begin
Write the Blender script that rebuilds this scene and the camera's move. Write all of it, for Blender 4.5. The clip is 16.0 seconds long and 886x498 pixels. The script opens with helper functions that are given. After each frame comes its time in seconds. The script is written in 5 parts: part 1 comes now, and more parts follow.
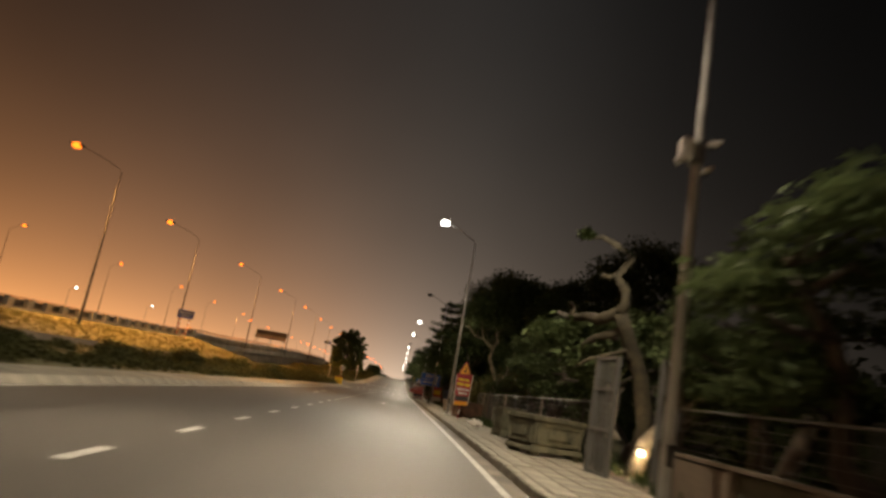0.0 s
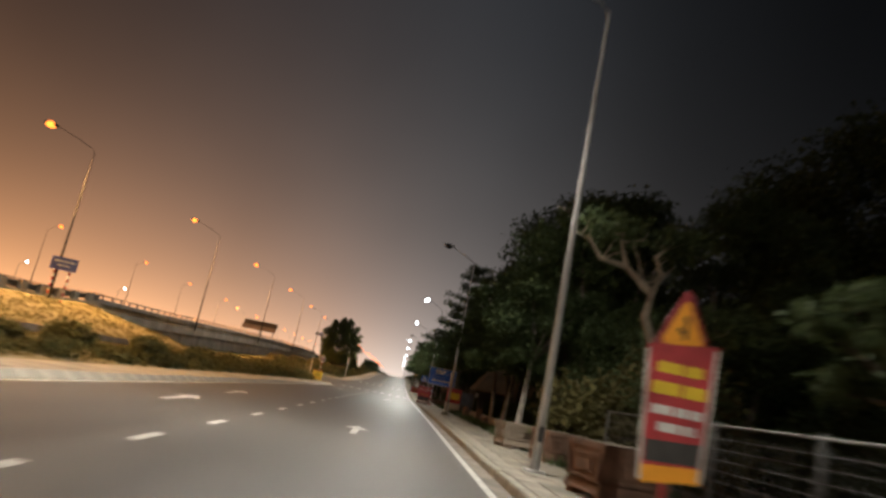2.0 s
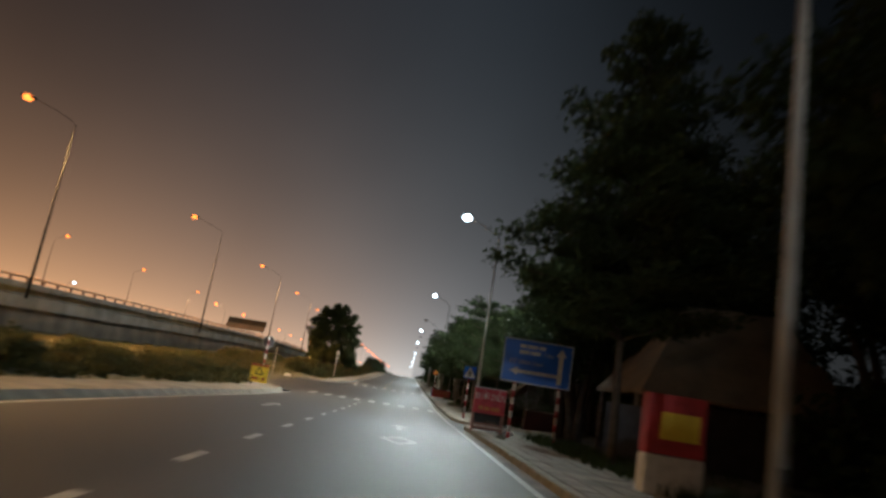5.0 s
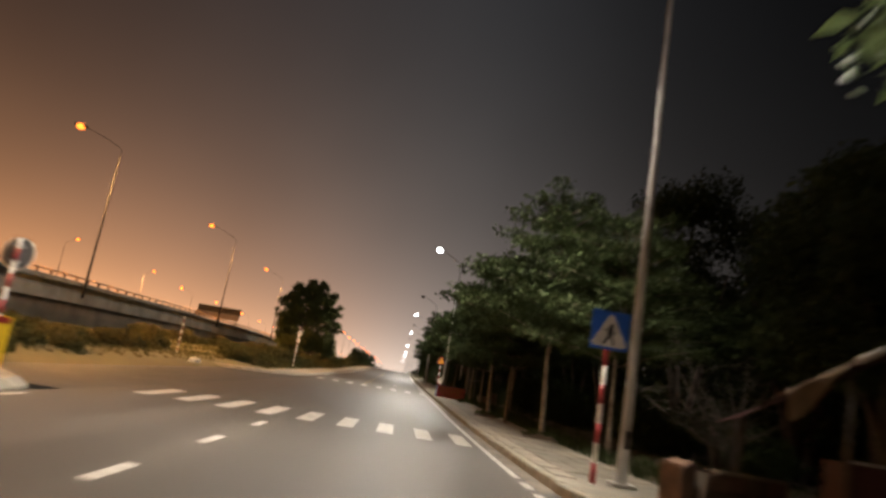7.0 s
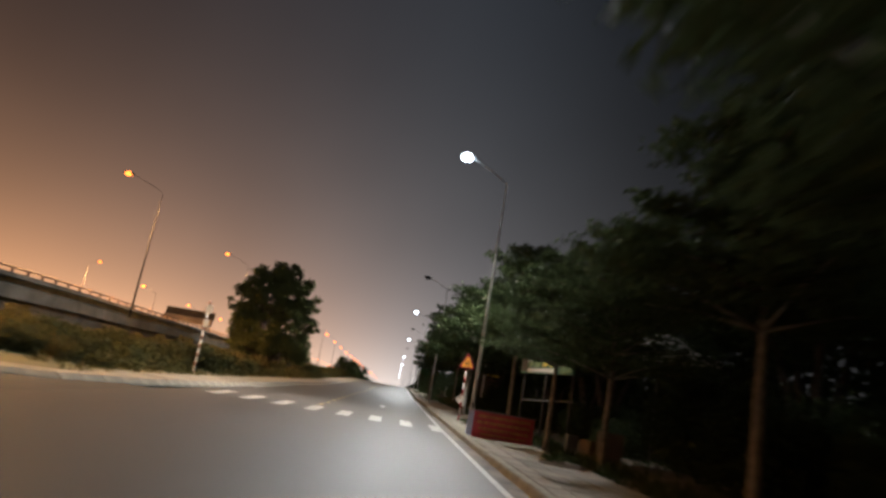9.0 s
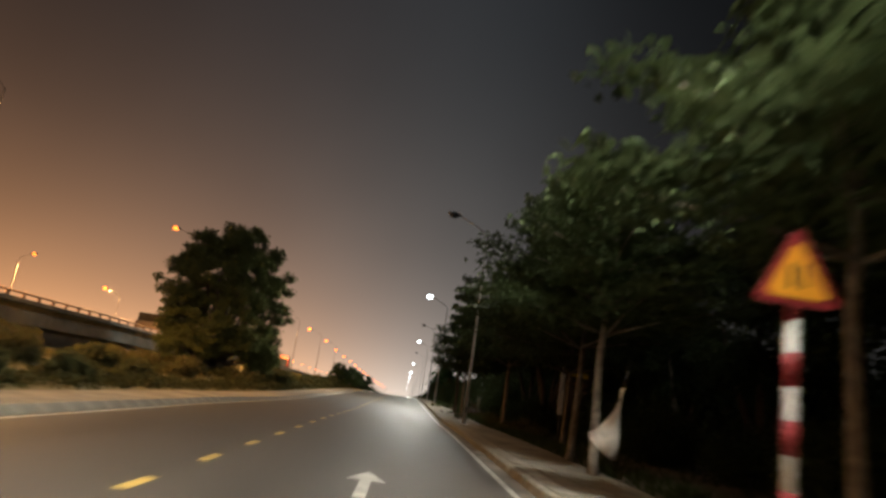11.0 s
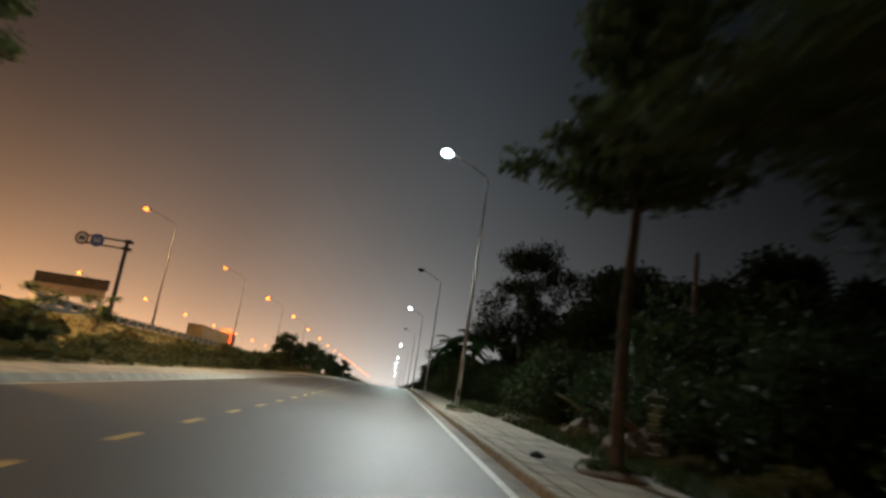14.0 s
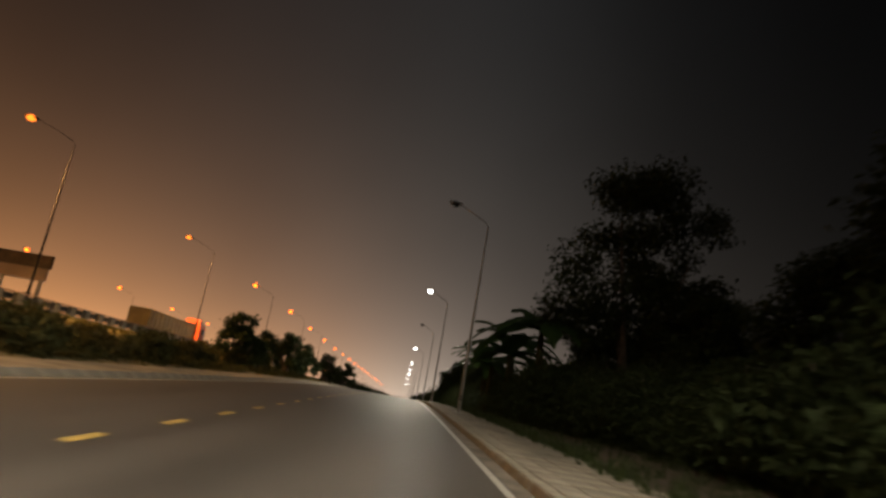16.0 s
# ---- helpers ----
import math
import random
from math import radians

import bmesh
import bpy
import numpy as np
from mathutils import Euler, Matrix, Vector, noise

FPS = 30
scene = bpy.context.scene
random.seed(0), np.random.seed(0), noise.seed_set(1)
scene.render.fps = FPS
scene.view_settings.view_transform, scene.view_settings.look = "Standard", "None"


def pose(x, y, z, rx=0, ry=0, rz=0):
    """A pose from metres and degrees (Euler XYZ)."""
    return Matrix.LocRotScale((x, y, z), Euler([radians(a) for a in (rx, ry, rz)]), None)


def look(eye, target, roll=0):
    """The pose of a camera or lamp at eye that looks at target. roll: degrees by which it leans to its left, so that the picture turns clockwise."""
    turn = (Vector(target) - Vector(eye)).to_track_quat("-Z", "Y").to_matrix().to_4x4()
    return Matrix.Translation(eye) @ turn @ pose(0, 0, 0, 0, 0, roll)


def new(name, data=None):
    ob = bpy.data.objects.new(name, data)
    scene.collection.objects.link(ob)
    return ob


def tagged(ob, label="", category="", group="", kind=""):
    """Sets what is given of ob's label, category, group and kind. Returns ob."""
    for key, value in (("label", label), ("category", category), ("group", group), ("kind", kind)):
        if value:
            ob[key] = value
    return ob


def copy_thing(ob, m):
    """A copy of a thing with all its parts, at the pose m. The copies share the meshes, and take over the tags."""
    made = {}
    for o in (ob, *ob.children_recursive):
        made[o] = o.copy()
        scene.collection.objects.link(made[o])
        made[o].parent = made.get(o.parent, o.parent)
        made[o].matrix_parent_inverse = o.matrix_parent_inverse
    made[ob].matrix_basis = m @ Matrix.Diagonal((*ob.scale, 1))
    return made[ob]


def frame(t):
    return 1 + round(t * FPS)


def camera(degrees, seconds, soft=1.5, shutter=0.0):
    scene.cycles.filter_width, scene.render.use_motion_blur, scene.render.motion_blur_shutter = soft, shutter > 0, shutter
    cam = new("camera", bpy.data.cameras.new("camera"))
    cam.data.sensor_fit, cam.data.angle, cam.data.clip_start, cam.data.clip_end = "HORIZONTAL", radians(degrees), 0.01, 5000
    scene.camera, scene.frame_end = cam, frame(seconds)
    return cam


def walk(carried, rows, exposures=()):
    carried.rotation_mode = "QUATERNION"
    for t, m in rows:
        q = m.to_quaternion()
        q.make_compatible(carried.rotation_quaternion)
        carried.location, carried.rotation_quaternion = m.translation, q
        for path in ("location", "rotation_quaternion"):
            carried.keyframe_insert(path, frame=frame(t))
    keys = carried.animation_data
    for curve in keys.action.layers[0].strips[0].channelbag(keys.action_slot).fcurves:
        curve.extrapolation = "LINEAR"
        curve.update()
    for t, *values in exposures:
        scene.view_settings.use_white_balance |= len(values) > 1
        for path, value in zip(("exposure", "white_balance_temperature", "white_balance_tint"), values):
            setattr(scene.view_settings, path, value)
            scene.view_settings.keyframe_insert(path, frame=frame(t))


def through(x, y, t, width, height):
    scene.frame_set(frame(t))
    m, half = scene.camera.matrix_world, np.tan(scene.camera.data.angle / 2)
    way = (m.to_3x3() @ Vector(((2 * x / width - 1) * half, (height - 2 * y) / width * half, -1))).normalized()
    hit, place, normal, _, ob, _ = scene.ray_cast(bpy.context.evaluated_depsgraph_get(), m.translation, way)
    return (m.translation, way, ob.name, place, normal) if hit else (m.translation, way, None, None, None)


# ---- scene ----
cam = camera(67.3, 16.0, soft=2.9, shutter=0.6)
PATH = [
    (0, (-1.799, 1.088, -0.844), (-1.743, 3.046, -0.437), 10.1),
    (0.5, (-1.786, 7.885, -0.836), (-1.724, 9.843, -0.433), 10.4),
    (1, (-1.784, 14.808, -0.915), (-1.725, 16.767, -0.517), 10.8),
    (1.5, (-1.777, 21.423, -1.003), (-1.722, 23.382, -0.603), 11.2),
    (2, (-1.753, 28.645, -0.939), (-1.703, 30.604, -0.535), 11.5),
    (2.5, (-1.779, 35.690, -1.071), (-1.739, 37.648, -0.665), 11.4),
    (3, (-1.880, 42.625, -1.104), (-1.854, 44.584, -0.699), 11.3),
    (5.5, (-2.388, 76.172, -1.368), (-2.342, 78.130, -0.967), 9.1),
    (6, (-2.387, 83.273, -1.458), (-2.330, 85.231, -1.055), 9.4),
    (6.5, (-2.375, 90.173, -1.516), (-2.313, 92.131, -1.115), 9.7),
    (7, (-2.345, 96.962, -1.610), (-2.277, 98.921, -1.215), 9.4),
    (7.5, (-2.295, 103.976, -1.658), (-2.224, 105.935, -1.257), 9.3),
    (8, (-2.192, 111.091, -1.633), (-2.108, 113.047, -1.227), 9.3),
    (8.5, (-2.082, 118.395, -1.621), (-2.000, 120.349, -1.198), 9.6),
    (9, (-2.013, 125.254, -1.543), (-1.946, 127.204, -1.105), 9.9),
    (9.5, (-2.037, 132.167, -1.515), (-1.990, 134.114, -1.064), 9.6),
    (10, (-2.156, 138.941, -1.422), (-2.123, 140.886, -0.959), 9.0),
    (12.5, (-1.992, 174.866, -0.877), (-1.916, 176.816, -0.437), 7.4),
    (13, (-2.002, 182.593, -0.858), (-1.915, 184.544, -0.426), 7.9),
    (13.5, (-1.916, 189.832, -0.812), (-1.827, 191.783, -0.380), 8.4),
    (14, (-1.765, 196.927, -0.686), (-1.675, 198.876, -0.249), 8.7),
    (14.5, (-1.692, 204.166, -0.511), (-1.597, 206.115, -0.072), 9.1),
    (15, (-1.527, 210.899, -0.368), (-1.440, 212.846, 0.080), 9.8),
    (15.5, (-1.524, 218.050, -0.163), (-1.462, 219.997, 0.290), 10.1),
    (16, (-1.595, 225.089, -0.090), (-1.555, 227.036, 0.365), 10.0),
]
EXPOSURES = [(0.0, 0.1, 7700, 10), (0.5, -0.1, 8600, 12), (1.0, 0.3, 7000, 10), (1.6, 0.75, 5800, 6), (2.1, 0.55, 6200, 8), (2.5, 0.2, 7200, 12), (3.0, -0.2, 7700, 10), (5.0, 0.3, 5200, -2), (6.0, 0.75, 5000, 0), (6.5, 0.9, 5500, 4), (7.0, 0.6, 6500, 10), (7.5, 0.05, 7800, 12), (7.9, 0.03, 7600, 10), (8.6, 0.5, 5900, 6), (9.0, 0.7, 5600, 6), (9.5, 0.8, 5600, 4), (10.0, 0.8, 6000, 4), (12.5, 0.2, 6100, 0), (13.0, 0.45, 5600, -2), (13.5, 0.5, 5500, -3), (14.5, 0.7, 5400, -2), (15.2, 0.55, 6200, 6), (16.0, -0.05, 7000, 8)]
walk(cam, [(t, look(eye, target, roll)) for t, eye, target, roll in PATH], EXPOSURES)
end
> [Your goal]
Print exactly the lines above from the one with "made[ob].matrix_basis = m" to the one with "keys = carried.animation_data", including both.

> [Exercise output]
    made[ob].matrix_basis = m @ Matrix.Diagonal((*ob.scale, 1))
    return made[ob]


def frame(t):
    return 1 + round(t * FPS)


def camera(degrees, seconds, soft=1.5, shutter=0.0):
    scene.cycles.filter_width, scene.render.use_motion_blur, scene.render.motion_blur_shutter = soft, shutter > 0, shutter
    cam = new("camera", bpy.data.cameras.new("camera"))
    cam.data.sensor_fit, cam.data.angle, cam.data.clip_start, cam.data.clip_end = "HORIZONTAL", radians(degrees), 0.01, 5000
    scene.camera, scene.frame_end = cam, frame(seconds)
    return cam


def walk(carried, rows, exposures=()):
    carried.rotation_mode = "QUATERNION"
    for t, m in rows:
        q = m.to_quaternion()
        q.make_compatible(carried.rotation_quaternion)
        carried.location, carried.rotation_quaternion = m.translation, q
        for path in ("location", "rotation_quaternion"):
            carried.keyframe_insert(path, frame=frame(t))
    keys = carried.animation_data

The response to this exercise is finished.